__The request__. Copy out, exactly and without additions, the lines from the one that contains "keys = carried.animation_data" to the one that contains "scene.view_settings.keyframe_insert(path, frame=frame(t))", both ends included.

__Data lines__.
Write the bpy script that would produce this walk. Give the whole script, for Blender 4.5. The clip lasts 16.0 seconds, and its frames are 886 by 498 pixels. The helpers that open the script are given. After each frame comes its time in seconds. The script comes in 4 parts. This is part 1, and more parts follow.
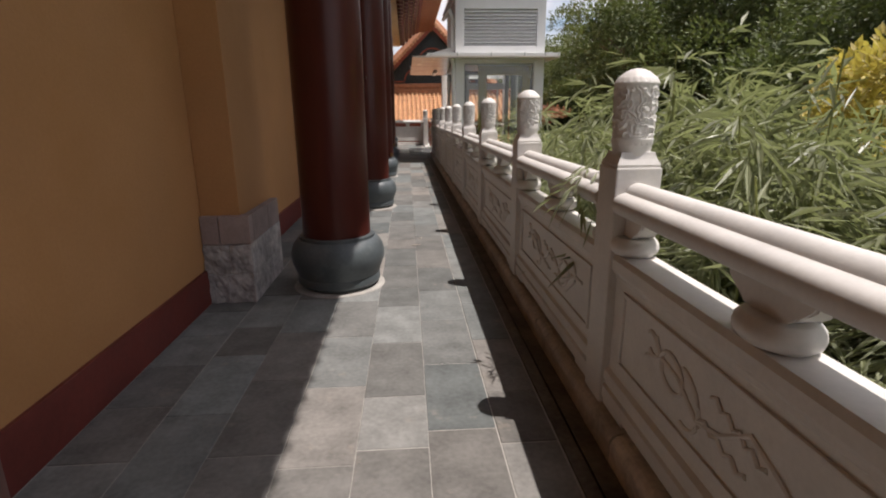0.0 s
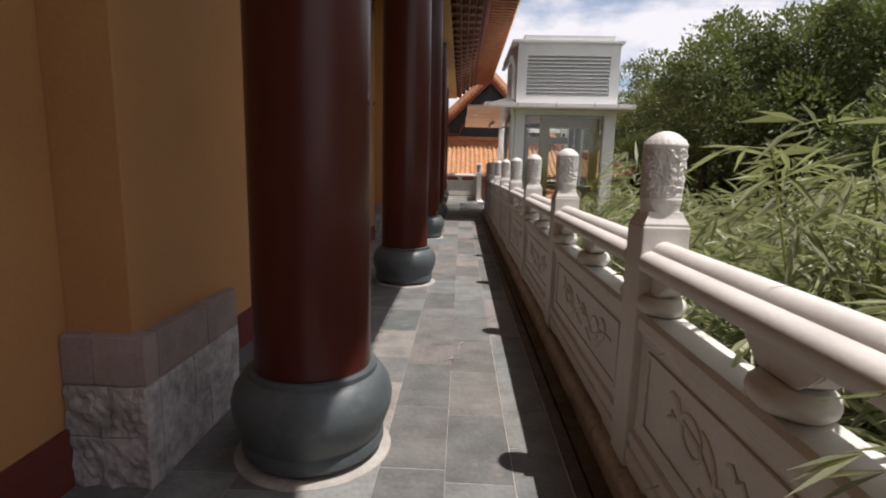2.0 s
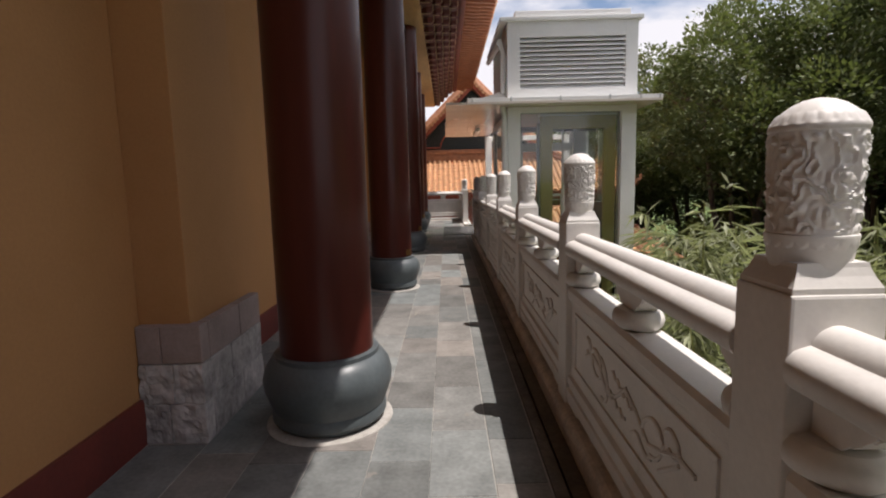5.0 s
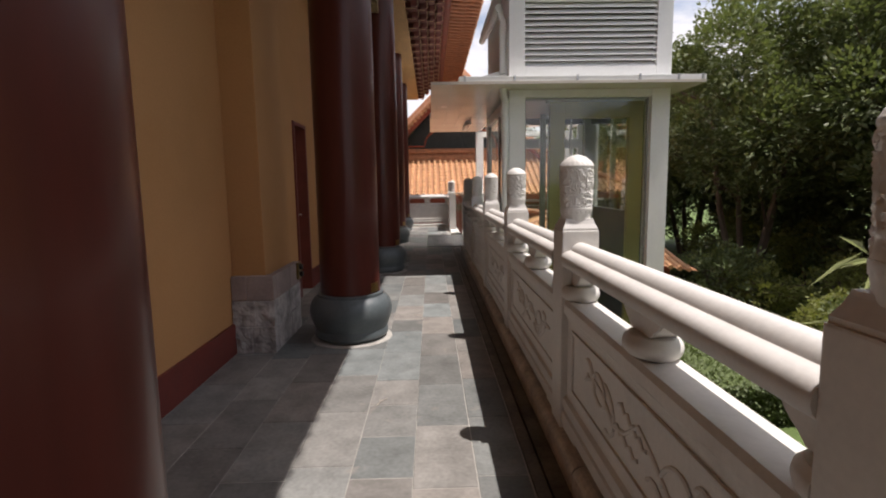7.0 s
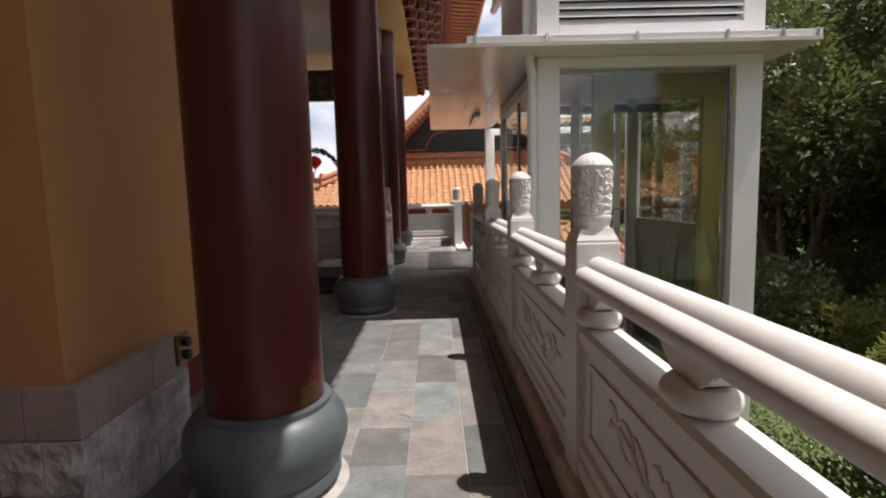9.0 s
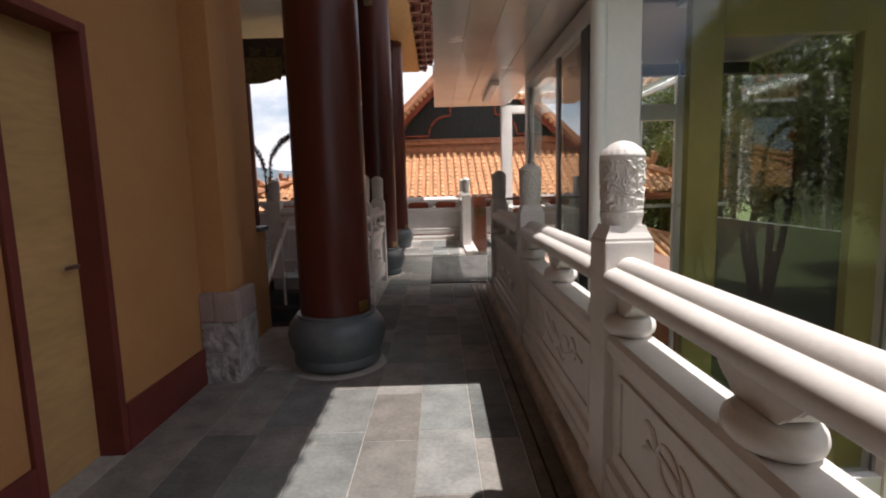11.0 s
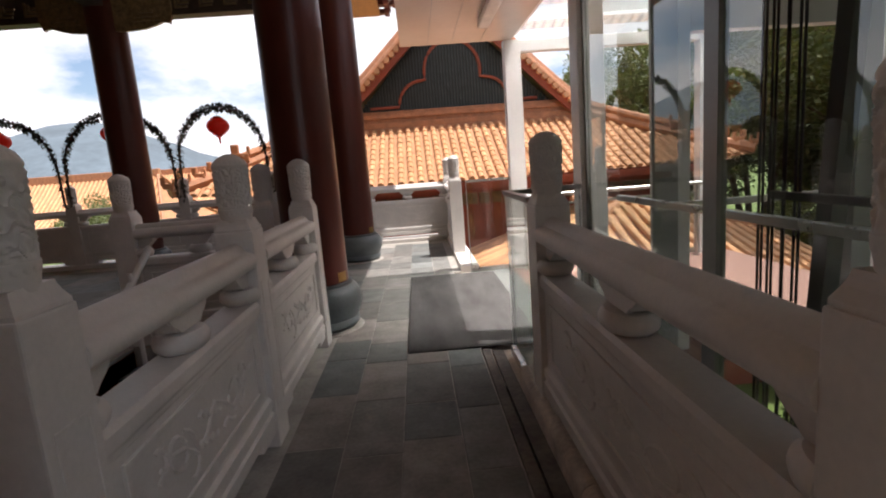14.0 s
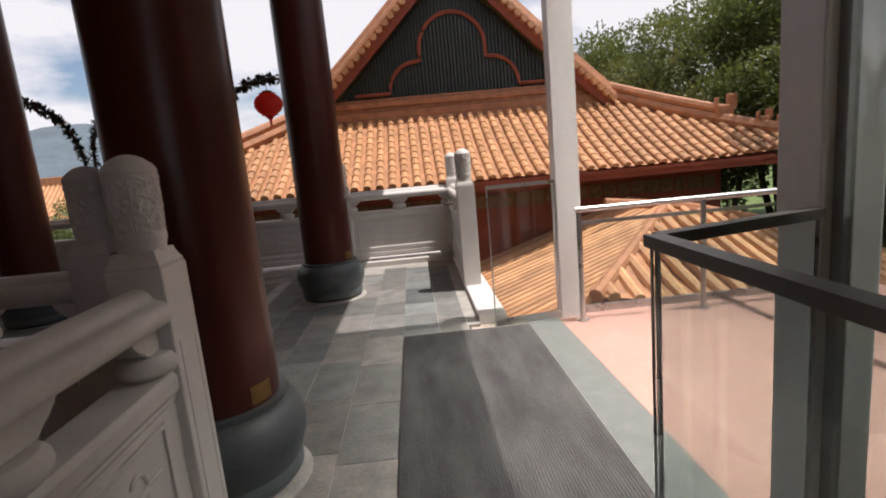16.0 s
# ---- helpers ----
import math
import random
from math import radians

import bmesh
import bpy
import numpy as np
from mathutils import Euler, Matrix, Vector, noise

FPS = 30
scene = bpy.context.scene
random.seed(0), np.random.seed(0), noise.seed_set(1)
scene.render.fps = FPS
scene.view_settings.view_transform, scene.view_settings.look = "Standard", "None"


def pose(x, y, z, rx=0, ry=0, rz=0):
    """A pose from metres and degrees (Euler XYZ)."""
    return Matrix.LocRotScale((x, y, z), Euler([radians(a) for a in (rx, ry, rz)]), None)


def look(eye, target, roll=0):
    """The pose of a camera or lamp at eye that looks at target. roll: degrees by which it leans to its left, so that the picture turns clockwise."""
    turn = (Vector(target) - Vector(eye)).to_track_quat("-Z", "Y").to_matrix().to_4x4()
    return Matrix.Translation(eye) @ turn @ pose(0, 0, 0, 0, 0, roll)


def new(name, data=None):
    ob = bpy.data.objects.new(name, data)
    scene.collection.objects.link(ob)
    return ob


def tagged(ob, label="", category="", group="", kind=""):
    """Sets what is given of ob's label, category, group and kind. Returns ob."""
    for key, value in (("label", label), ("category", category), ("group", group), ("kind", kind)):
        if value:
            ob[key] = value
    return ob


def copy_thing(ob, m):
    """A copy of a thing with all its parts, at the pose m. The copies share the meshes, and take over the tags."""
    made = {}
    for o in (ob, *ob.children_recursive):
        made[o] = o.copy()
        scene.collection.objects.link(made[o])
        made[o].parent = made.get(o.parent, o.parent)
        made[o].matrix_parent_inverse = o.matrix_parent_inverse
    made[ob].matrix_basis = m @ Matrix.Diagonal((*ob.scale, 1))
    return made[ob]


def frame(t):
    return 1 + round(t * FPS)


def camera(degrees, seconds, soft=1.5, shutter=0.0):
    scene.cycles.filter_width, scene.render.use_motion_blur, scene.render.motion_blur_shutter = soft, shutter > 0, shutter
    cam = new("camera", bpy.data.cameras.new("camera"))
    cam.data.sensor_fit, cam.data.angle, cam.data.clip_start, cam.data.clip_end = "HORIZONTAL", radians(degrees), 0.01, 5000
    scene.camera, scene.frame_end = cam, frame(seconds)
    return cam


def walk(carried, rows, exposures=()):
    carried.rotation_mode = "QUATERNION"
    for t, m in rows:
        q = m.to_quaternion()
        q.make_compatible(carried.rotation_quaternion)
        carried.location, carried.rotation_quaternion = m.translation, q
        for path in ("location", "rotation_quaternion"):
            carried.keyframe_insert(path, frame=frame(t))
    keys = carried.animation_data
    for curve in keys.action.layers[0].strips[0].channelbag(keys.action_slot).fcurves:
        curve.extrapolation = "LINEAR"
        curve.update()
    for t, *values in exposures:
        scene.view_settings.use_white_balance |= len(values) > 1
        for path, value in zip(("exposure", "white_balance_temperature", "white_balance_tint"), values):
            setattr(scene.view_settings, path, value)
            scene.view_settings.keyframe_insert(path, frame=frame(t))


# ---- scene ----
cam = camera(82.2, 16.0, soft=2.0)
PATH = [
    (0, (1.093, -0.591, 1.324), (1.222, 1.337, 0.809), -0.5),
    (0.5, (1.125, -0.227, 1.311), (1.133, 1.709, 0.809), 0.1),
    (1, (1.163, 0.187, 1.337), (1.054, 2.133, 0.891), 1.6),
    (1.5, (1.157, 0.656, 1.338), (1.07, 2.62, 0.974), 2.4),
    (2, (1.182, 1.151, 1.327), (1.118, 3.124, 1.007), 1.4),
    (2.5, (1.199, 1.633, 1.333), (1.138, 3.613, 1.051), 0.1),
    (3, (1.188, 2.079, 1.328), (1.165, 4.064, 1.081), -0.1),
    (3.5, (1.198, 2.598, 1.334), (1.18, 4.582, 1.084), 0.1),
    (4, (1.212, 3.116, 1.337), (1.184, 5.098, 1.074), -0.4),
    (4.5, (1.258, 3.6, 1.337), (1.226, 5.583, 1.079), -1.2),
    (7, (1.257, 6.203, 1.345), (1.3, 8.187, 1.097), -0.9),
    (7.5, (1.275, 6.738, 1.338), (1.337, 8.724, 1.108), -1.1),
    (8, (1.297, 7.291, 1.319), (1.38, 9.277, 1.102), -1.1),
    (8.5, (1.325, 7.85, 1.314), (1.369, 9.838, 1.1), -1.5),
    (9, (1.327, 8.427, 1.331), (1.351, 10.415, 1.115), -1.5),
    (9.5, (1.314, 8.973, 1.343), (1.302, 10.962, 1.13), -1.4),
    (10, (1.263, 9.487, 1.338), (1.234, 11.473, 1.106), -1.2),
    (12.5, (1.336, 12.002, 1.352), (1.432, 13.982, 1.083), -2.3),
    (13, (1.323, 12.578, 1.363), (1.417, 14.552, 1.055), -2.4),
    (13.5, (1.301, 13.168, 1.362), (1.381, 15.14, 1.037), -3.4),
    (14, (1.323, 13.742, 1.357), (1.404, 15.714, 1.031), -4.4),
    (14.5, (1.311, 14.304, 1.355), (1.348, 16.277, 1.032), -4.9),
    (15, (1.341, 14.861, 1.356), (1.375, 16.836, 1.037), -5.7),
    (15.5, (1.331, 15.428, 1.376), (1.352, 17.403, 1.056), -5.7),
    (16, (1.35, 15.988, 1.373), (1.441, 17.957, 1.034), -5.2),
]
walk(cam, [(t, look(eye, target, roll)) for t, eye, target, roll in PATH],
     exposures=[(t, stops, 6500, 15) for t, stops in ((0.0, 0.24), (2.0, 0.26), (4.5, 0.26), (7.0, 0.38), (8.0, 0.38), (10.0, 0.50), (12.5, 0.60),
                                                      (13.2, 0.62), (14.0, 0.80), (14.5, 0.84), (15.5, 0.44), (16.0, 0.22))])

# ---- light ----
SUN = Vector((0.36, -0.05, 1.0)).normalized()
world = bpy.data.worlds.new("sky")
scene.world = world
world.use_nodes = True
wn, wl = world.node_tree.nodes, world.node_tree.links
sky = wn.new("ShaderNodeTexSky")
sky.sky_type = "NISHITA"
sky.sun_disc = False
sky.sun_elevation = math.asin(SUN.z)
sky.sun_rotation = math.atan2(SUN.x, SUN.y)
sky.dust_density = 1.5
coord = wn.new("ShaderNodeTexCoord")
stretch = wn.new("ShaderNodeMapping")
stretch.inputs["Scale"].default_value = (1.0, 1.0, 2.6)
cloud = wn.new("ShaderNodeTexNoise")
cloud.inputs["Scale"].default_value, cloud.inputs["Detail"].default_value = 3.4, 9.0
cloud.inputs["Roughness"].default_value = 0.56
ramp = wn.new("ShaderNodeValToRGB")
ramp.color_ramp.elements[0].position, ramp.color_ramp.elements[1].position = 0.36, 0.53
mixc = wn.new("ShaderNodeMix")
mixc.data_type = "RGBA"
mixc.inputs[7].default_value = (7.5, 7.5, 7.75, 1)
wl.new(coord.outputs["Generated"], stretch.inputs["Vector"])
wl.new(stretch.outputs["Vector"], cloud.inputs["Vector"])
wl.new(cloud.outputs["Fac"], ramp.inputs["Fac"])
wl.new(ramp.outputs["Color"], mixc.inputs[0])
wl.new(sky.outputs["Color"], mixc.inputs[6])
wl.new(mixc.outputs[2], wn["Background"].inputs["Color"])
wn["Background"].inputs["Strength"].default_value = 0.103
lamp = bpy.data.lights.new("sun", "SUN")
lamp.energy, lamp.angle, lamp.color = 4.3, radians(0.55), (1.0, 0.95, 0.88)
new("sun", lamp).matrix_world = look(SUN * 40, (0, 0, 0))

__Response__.
    keys = carried.animation_data
    for curve in keys.action.layers[0].strips[0].channelbag(keys.action_slot).fcurves:
        curve.extrapolation = "LINEAR"
        curve.update()
    for t, *values in exposures:
        scene.view_settings.use_white_balance |= len(values) > 1
        for path, value in zip(("exposure", "white_balance_temperature", "white_balance_tint"), values):
            setattr(scene.view_settings, path, value)
            scene.view_settings.keyframe_insert(path, frame=frame(t))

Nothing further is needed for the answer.